**TASK REQUIREMENTS:** Type out the material below exactly.

**DATA EXTRACT:**
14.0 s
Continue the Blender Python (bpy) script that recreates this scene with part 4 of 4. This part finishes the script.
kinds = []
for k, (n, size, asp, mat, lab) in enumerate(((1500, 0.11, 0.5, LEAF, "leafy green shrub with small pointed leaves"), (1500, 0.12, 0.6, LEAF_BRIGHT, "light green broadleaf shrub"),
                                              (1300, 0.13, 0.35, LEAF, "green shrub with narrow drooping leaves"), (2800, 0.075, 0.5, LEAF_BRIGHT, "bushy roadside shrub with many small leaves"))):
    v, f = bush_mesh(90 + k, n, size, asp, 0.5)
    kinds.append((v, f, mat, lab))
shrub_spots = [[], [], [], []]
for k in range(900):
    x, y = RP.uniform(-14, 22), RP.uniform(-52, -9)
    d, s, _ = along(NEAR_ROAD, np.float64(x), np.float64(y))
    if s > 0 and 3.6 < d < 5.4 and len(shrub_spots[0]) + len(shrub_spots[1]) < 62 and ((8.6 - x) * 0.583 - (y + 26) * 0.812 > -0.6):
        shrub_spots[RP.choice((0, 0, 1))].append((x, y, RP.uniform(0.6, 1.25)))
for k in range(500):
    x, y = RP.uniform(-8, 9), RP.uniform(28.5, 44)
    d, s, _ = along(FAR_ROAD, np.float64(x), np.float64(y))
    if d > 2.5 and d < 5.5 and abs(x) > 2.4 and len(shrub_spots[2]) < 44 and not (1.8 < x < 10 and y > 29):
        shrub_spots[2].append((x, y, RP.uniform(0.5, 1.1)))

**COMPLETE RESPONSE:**
14.0 s
Continue the Blender Python (bpy) script that recreates this scene with part 4 of 4. This part finishes the script.
kinds = []
for k, (n, size, asp, mat, lab) in enumerate(((1500, 0.11, 0.5, LEAF, "leafy green shrub with small pointed leaves"), (1500, 0.12, 0.6, LEAF_BRIGHT, "light green broadleaf shrub"),
                                              (1300, 0.13, 0.35, LEAF, "green shrub with narrow drooping leaves"), (2800, 0.075, 0.5, LEAF_BRIGHT, "bushy roadside shrub with many small leaves"))):
    v, f = bush_mesh(90 + k, n, size, asp, 0.5)
    kinds.append((v, f, mat, lab))
shrub_spots = [[], [], [], []]
for k in range(900):
    x, y = RP.uniform(-14, 22), RP.uniform(-52, -9)
    d, s, _ = along(NEAR_ROAD, np.float64(x), np.float64(y))
    if s > 0 and 3.6 < d < 5.4 and len(shrub_spots[0]) + len(shrub_spots[1]) < 62 and ((8.6 - x) * 0.583 - (y + 26) * 0.812 > -0.6):
        shrub_spots[RP.choice((0, 0, 1))].append((x, y, RP.uniform(0.6, 1.25)))
for k in range(500):
    x, y = RP.uniform(-8, 9), RP.uniform(28.5, 44)
    d, s, _ = along(FAR_ROAD, np.float64(x), np.float64(y))
    if d > 2.5 and d < 5.5 and abs(x) > 2.4 and len(shrub_spots[2]) < 44 and not (1.8 < x < 10 and y > 29):
        shrub_spots[2].append((x, y, RP.uniform(0.5, 1.1)))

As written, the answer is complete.